“Io sono responsabile per quello che dico, non per quello che capisci tu!”: quanti di noi, durante un litigio o in seguito a un malinteso, si sono sentiti rivolgere una frase simile? Probabilmente molti, se non quasi tutti. La comunicazione, per la sua stessa natura di scambio multilaterale, trova spesso in se stessa gli ostacoli che le impediscono di essere sana, costruttiva, proficua. Quando parliamo agli altri siamo continuamente costretti ad una scelta: parlare per noi stessi, cercando di far valere il più possibile le nostre ragioni, oppure fare lo sforzo di riconoscere il peso delle parole che pronunciamo?

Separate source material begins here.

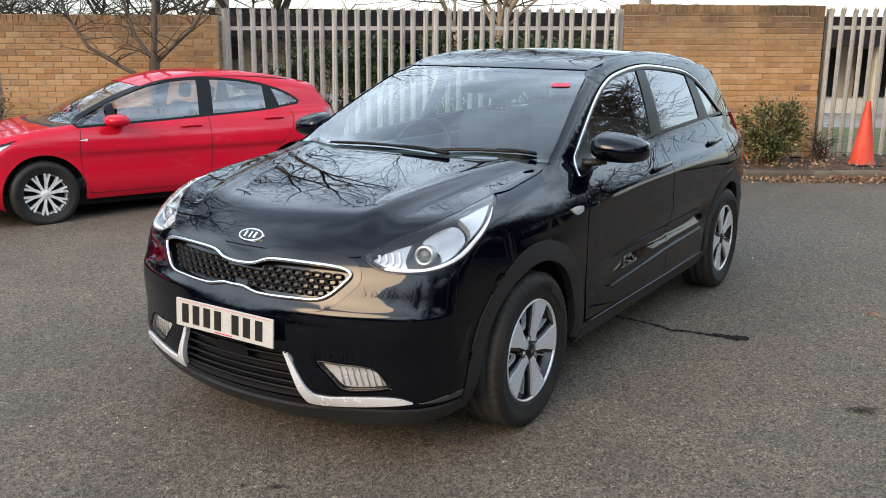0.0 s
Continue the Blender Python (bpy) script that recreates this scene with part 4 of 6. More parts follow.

E’ da una riflessione comune come questa che Eugenio Borgna, psichiatra, trae spunto nel suo ultimo lavoro, intitolato appunto Responsabilità e speranza. Cercando di andare oltre la tradizionale concezione di “responsabilità”, Borgna ne dà la definizione più semplice e – al tempo stesso – più carica di significato: responsabilità è saper (e voler) prevedere quale risonanza possano avere negli altri i nostri gesti, i nostri comportamenti, i nostri volti. L’irresponsabilità non è sempre evidente, eclatante, clamorosa: si annida nei dettagli, nell’incomunicabilità, nella mancanza di empatia, nella pigrizia del non volersi guardare dentro per poter guardare meglio anche fuori. “A seconda delle parole che usiamo, il mondo in cui viviamo cambia completamente fisionomia”: se la parola ha davvero il potere di cambiare il mondo, è giusto riconoscere – una volta per tutte – il suo valore come cura, ma anche l’immenso danno che può causare se usata con leggerezza, senza la giusta consapevolezza.

Il dialogo, la comunicazione con gli altri (anche non verbale) implica il dover essere continuamente responsabili: prima di tutto verso gli altri, ma anche verso se stessi. Fin dalla nascita viviamo nell’obbligo di dover sempre rispondere di qualcosa a qualcuno, la compresenza fisica implica immediatamente la necessità di comunicare. Borgna ci fa notare come ogni errore umano “non sia che disattenzione; e chiedere a un uomo di non distrarsi mai è chiedergli qualcosa di molto prossimo alla santità”. Sbagliare è giusto e concesso, ma oggi più che mai l’appello di Borgna alla responsabilità appare necessario: in un mondo in cui la comunicazione si fa sempre più rarefatta, e nuovi mezzi di scambio intervengono a sconvolgerne completamente la fisionomia, occorre fare, ogni giorno, “un’opera buona: guardare dentro di sé e dentro gli altri”, senza paura di farci divorare dall’abisso che potremmo incontrare.